In Good Company: Famous Distance Learners

One day, you might take a distance learning course, and end up sitting side by cyber side with someone famous. Of course, you would never know.

Nelson Mandela, a distance learning success story photo by South Africa the Good News

Famous folks need to educate themselves too, and for many of them they have the additional problem of fans, paparazzi, and the like. On-line courses are the answer for them, just as they are the answer for many of us. Oscar nominee James Franco completed not only his Bachelors of Arts on-line, but also got his Masters, while never slowing down his acting schedule. Top-selling recording artist Lil Wayne is taking classes on-line while on tour.

It turns out, distance education has a more famous pedigree than most think, and it has a history of notable names finishing their degrees long-distance. So when you look at this list, and read this interesting stories, compare them to yourself – what many of these people have in common is nothing more than a drive to educate and better themselves.

Before he battled Predators, or the budget of California, Arnold Schwarzenegger got his degree from the University of Wisconsin back in 1979, before computers were a part of the equation.

Steven Spielberg is considered one of the greatest directors in the history of film.
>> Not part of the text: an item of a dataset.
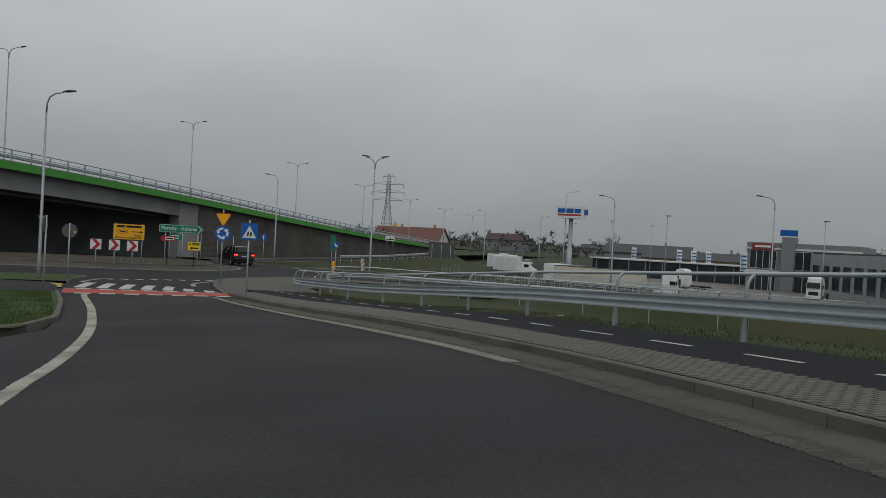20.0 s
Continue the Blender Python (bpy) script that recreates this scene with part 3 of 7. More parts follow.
random.seed(3)
ribbed_line(LINE_R, -3, 12.6, 0.115, "worn ribbed beige-white edge line beside the pavement", LINE_OLD, RIB_OLD)
ribbed_line(LINE_R, 12.6, 21.2, 0.11, "very worn dusty edge line round the bend", DUST, RIB_DUSTY, 0.75)
ribbed_line(LINE_R, 21.2, 24.15, 0.125, "worn ribbed beige edge line before the crossing", LINE_OLD, RIB_OLD)
ribbed_line(LINE_L, 6.95, 24.15, 0.12, "worn ribbed white edge line of the bend", LINE_OLD, PAINT_WORN)
ribbed_line(LINE_L, 1.85, 6.95, 0.13, "wide worn ribbed white line before the gore", LINE_OLD, PAINT_WORN)
marking("chalk_line", lambda t: LINE_L(t) - 0.135, lambda t: LINE_L(t) - 0.115, -3, 1.85, 0.004, LINE_OLD, "thin chalk setting-out line beside the dashes")
for k in range(-5, 4):
    t0, t1 = (ty(7.9 + 3.75 * k), ty(9.9 + 3.75 * k))
    marking("lane_dash", lambda t: LINE_L(t) - 0.12, lambda t: LINE_L(t) + 0.12, t0, t1, 0.006, PAINT, "wide white dash of the diverging lane")


def deck_mark(o0, o1, y0, y1, label, h=0.008, material=None):
    yy = np.linspace(y0, y1, max(2, int((y1 - y0) / 4) + 1))
    pts0, pts1 = [D(y, o0, h) for y in yy], [D(y, o1, h) for y in yy]
    for p in pts0 + pts1:
        if p.y < 84:
            t = ty(p.y)
            a, b = D(p.y, 0.7), S(t, float(left_edge(t)) + 0.3, -0.004)
            p.z = a.z + (b.z - a.z) * min(1, max(0, (p.x - a.x) / (b.x - a.x))) + h
    v, f = strip(pts0, pts1)
    return solo("main_road_line", mesh_from("main_road_line", v, f, material or PAINT), label, "road marking", "structure")


for k in range(26):
    y0 = -25.4 + k * 6.0
    deck_mark(5.5, 5.62, y0, y0 + 1.9, "white lane dash on the main road")
deck_mark(1.4, 1.58, -36, 330, "white edge line beside the median")
deck_mark(7.95, 8.15, 88, 132, "white edge line of the main road beside the gore")
deck_mark(10.2, 10.4, 160, 330, "white edge line on the flyover")
deck_mark(-10.4, -10.2, -36, 330, "white edge line of the opposite carriageway")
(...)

But that wasn’t the case back in 1968, when he dropped out of the school to focus on his craft. His gamble paid off, and he achieved his place in cinema history with a series of hits. Even with that, he went back to school on-line in 2002 and finally finished his degree.

Correspondence courses pre-date on-line distance education, but were the pen-and-paper equivalent. They were a perennial favorite of prisoners, who could use them to expound their education while locked away, and even provide an intellectual lifeline to the outside world. Once such prisoner was Nelson Mandela, who studied law with the University of South Africa during his long incarceration. Keeping his mind sharp proved especially important in his case, as he went on to be liberated to and lead his country.

In 1977, two enterprising young fellows spent $5 on a correspondence course from Penn State on how to make ice cream. That their names were Ben and Jerry gives you an indication of the impact distance education can have on people’s lives. From that $5, these two men built an empire (a sweet, fattening empire) worth billions.

World War One legendary pilot Eddie Rickenbacker left school at a very young age, but soon after found himself studying engineering long distance. After the war, he applied his experience and his intellect in founding Eastern Air Lines, which was a major force in the commercial airline industry from 1926 through 1991.

Cartoonist Charles M. Schulz had a career that touched on distance education more than once. First he took a correspondence course in art from Art Instruction Inc, and then after returning from military service he worked for that company, evaluating the art of students. Of course some time later he created the comic strip Peanuts.